St. Patrick’s Day is a time-honored tradition across much of the developed world – the one day of the year when drinking to excess is almost written into law. This evening, millions of Americans will flock to local bars, proudly wearing entirely too much green, to drink green beer and flirt inappropriately until they can no longer keep it down. According to CBC, it’s the busiest day of the year for taxi companies in some areas; in others, it comes second only to New Year’s Eve.
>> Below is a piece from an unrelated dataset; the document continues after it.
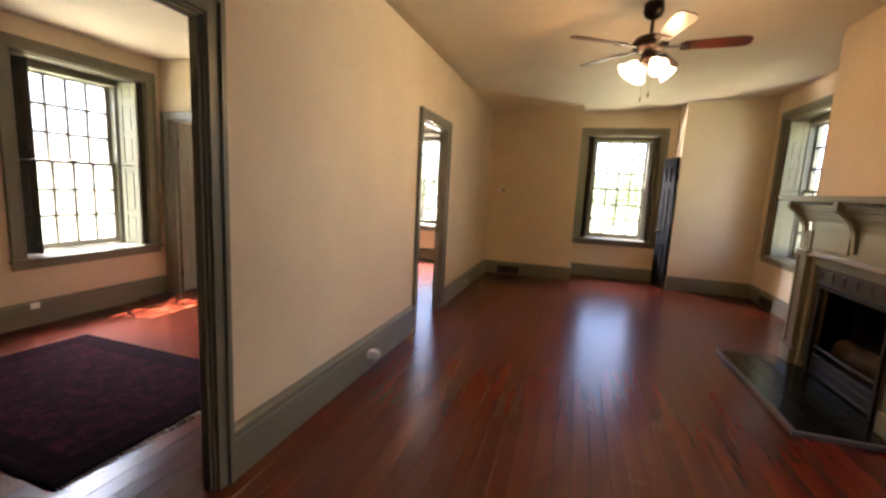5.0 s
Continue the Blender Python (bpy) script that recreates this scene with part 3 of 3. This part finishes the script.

On the surface, St. Patrick’s Day is bad enough, with cartoon leprechauns and shamrocks popping up everywhere, and revelers engaging in the worst, most stereotypical behaviors ascribed to the Irish: stereotypes that once resulted in a considerable amount of discrimination against Irish immigrants. The term “paddy wagon” for a police prisoner transport still persists in the language. It came about sometime in the 1840s or 1850s: a police wagon primarily full of Paddies – a slur for the Irish – because we’re all rowdy, drunken thieves, don’t you know.
Of course, none of this comes as a surprise in a country which celebrates Thanksgiving and Cinco De Mayo in nearly-identical ways, laden with cartoon stereotypes and, in many cases, celebrating the mass deaths of a people.
But for those who know their Irish history, St. Patrick’s Day tells a tale far more grim. The day is named for an actual man: St. Patrick, who was canonized as “the Enlightener of Ireland.” Patrick was a 5th-century Romano-British Christian missionary and bishop in Ireland. Now, it has to be said; the historical record is difficult to clarify – some scholars argue that, according to The Independent, St. Patrick “driving out the snakes” is a metaphor for slaughtering the Irish-Pagan druids. Certainly, it’s known that – unlike his predecessors – Patrick was an evangelizer and actively opposed the Irish-Pagans; whether or not he was actually responsible for “enlightening” the Irish is rather more difficult to determine. Others, says Patheos, contend that Patrick’s Christianizing of the island is a modern myth.
Regardless of what actually happened, Patrick was lionized by the Christian church as the man who made Ireland Christian. They praised him for driving out the Pagans and wrote blood-raising accounts of him throwing Pagan women from cliffs and performing exorcisms on Pagan deities.
I can’t tell you that I or anyone knows for sure what St. Patrick may have perpetrated on the Irish Pagans, but whatever Patrick actually did or didn’t accomplish, the church turned him into the symbol of Christianity’s triumph in Ireland – and he’s still celebrated that way today. It’s certainly not a day to be celebrated, to those of us who mourn the death of our people’s own unique culture at the hands of the Romans, and later, the British, both of whom repeatedly colonized the isle since almost time immemorial, replacing Irish culture with their own, and significantly contributing to the death toll of one of the worst famines in history.
Fighting against the modern culture of St. Patrick’s Day is certainly a losing battle, and makes me little more than a grumpy old person refusing to take part in a celebration of my own culture. I know that. But our modern St. Patrick’s Day is never going to stop making me salty, and maybe I can at least convince you to take a moment to think about the true people you’re allegedly celebrating tonight while searching for a bridge rail to vomit over.